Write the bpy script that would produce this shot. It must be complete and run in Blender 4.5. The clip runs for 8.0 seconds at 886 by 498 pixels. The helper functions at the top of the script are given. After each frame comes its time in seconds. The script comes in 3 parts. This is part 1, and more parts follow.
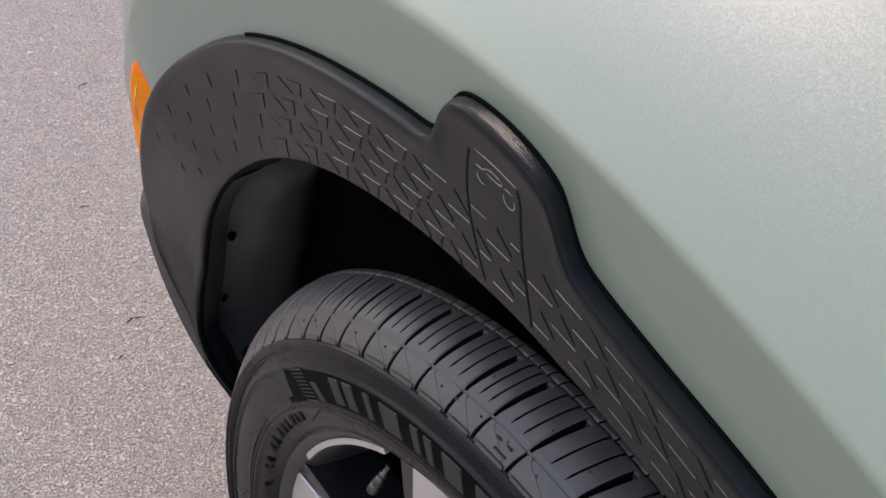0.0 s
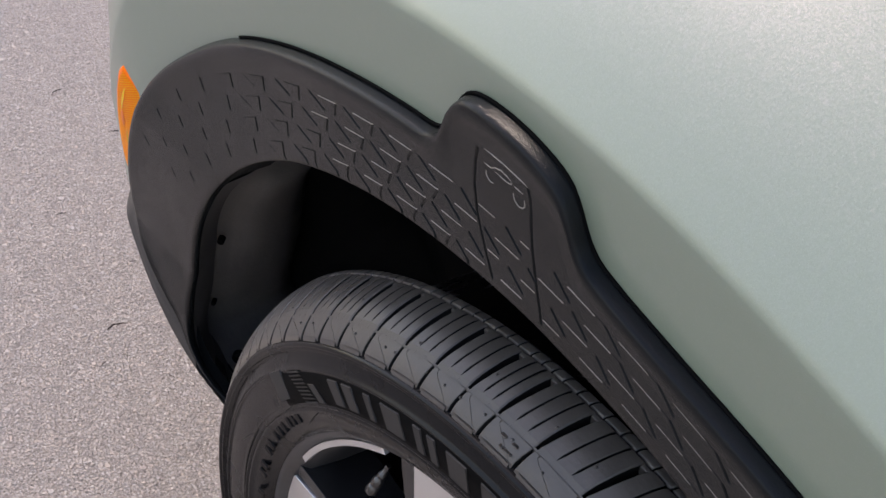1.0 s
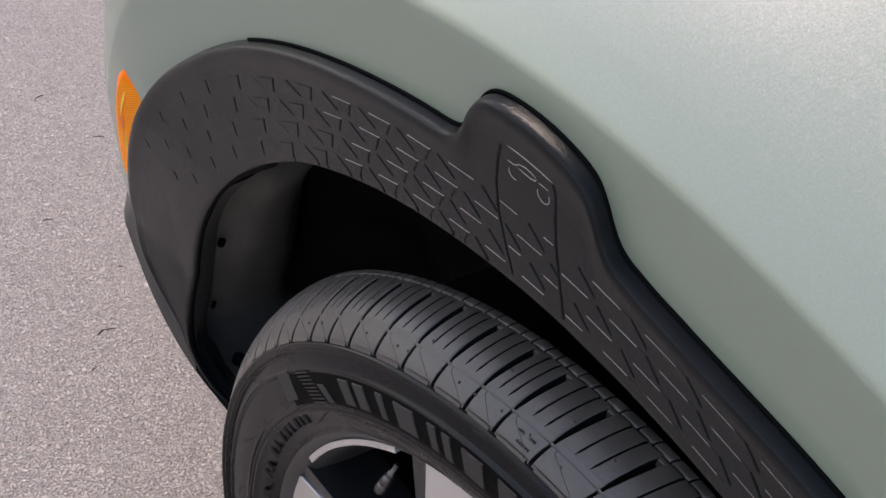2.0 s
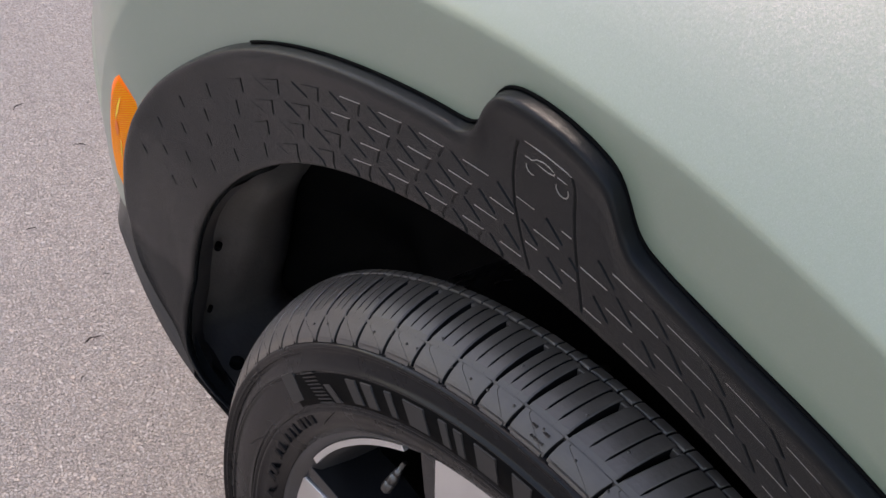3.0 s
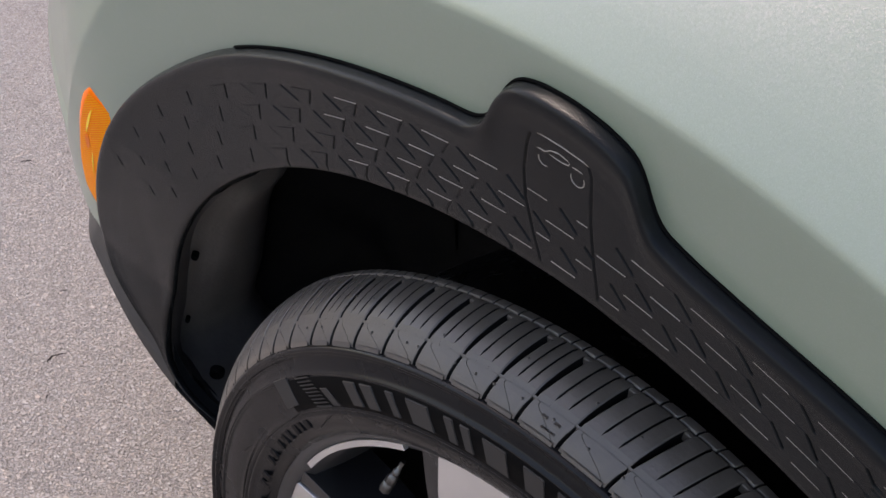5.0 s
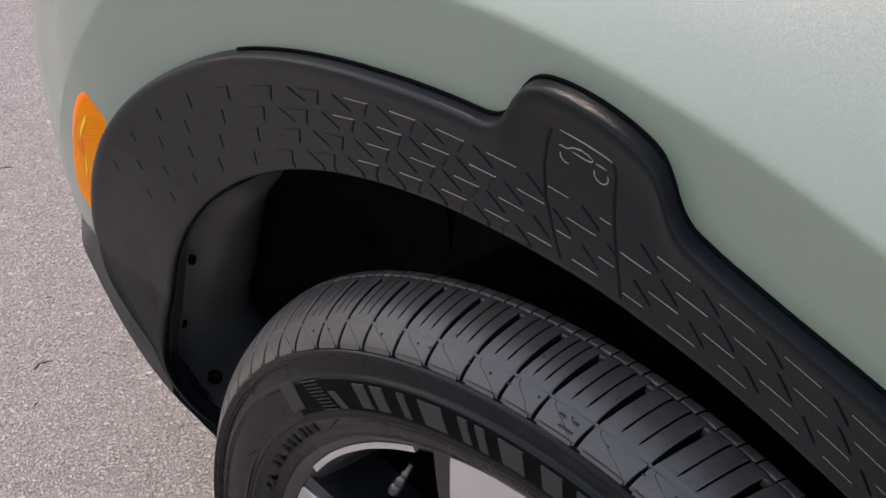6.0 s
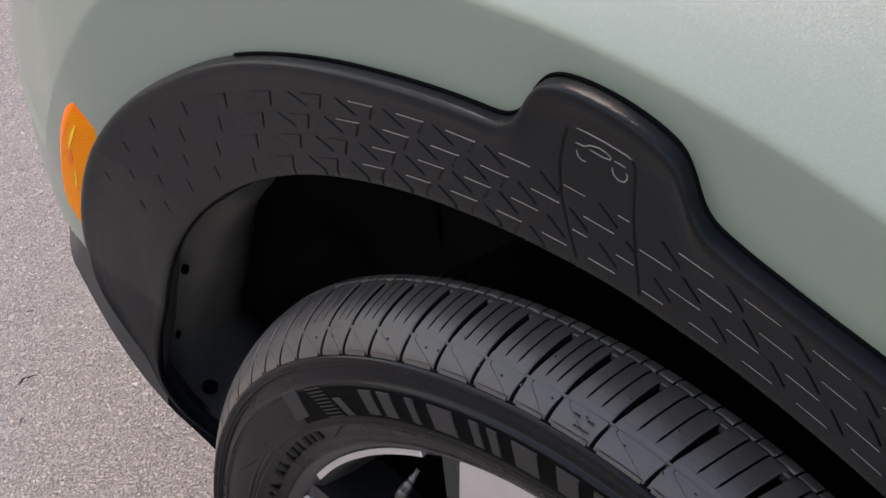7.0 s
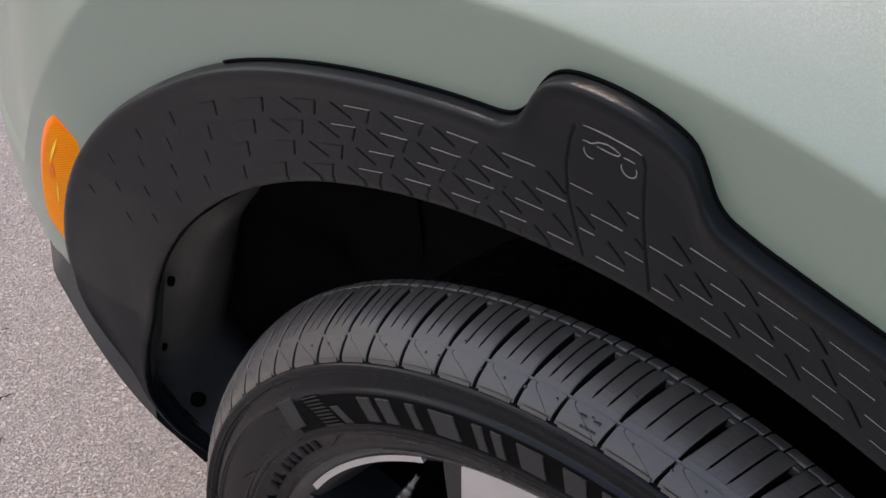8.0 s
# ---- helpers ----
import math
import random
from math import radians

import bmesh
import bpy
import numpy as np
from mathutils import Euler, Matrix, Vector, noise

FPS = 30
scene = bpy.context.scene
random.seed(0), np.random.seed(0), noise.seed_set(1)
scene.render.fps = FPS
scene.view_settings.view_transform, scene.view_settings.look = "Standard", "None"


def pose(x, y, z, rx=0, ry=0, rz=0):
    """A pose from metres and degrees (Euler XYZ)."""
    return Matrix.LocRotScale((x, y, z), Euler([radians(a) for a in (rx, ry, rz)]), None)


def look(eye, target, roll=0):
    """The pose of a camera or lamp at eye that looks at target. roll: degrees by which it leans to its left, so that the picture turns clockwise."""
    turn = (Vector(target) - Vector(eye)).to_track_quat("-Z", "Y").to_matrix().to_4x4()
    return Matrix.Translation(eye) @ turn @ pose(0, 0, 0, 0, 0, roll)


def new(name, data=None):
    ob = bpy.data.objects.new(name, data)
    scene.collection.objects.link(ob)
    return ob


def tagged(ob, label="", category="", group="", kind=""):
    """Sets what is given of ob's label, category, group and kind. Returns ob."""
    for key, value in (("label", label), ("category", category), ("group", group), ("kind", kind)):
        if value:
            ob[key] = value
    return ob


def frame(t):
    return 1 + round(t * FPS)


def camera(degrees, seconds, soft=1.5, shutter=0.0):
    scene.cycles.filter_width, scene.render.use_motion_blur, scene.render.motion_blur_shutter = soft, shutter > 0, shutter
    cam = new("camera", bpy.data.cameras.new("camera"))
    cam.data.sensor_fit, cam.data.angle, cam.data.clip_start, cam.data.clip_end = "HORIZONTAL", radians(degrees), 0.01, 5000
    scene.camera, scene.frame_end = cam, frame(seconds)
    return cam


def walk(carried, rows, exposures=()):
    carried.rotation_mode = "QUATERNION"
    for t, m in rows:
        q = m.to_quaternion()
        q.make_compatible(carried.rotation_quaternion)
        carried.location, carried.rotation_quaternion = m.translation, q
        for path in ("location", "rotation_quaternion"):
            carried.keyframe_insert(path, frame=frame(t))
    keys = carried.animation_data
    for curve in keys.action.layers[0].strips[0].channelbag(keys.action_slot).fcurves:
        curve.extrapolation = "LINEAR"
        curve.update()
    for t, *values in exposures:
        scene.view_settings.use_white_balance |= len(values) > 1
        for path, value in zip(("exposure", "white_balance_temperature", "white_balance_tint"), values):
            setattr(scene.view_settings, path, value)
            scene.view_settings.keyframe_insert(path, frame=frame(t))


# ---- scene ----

------

Task requirements — Quote everything in the listing above exactly; pictures are the only thing to omit.

Exercise answer —
Write the bpy script that would produce this shot. It must be complete and run in Blender 4.5. The clip runs for 8.0 seconds at 886 by 498 pixels. The helper functions at the top of the script are given. After each frame comes its time in seconds. The script comes in 3 parts. This is part 1, and more parts follow.
0.0 s
1.0 s
2.0 s
3.0 s
5.0 s
6.0 s
7.0 s
8.0 s
# ---- helpers ----
import math
import random
from math import radians

import bmesh
import bpy
import numpy as np
from mathutils import Euler, Matrix, Vector, noise

FPS = 30
scene = bpy.context.scene
random.seed(0), np.random.seed(0), noise.seed_set(1)
scene.render.fps = FPS
scene.view_settings.view_transform, scene.view_settings.look = "Standard", "None"


def pose(x, y, z, rx=0, ry=0, rz=0):
    """A pose from metres and degrees (Euler XYZ)."""
    return Matrix.LocRotScale((x, y, z), Euler([radians(a) for a in (rx, ry, rz)]), None)


def look(eye, target, roll=0):
    """The pose of a camera or lamp at eye that looks at target. roll: degrees by which it leans to its left, so that the picture turns clockwise."""
    turn = (Vector(target) - Vector(eye)).to_track_quat("-Z", "Y").to_matrix().to_4x4()
    return Matrix.Translation(eye) @ turn @ pose(0, 0, 0, 0, 0, roll)


def new(name, data=None):
    ob = bpy.data.objects.new(name, data)
    scene.collection.objects.link(ob)
    return ob


def tagged(ob, label="", category="", group="", kind=""):
    """Sets what is given of ob's label, category, group and kind. Returns ob."""
    for key, value in (("label", label), ("category", category), ("group", group), ("kind", kind)):
        if value:
            ob[key] = value
    return ob


def frame(t):
    return 1 + round(t * FPS)


def camera(degrees, seconds, soft=1.5, shutter=0.0):
    scene.cycles.filter_width, scene.render.use_motion_blur, scene.render.motion_blur_shutter = soft, shutter > 0, shutter
    cam = new("camera", bpy.data.cameras.new("camera"))
    cam.data.sensor_fit, cam.data.angle, cam.data.clip_start, cam.data.clip_end = "HORIZONTAL", radians(degrees), 0.01, 5000
    scene.camera, scene.frame_end = cam, frame(seconds)
    return cam


def walk(carried, rows, exposures=()):
    carried.rotation_mode = "QUATERNION"
    for t, m in rows:
        q = m.to_quaternion()
        q.make_compatible(carried.rotation_quaternion)
        carried.location, carried.rotation_quaternion = m.translation, q
        for path in ("location", "rotation_quaternion"):
            carried.keyframe_insert(path, frame=frame(t))
    keys = carried.animation_data
    for curve in keys.action.layers[0].strips[0].channelbag(keys.action_slot).fcurves:
        curve.extrapolation = "LINEAR"
        curve.update()
    for t, *values in exposures:
        scene.view_settings.use_white_balance |= len(values) > 1
        for path, value in zip(("exposure", "white_balance_temperature", "white_balance_tint"), values):
            setattr(scene.view_settings, path, value)
            scene.view_settings.keyframe_insert(path, frame=frame(t))


# ---- scene ----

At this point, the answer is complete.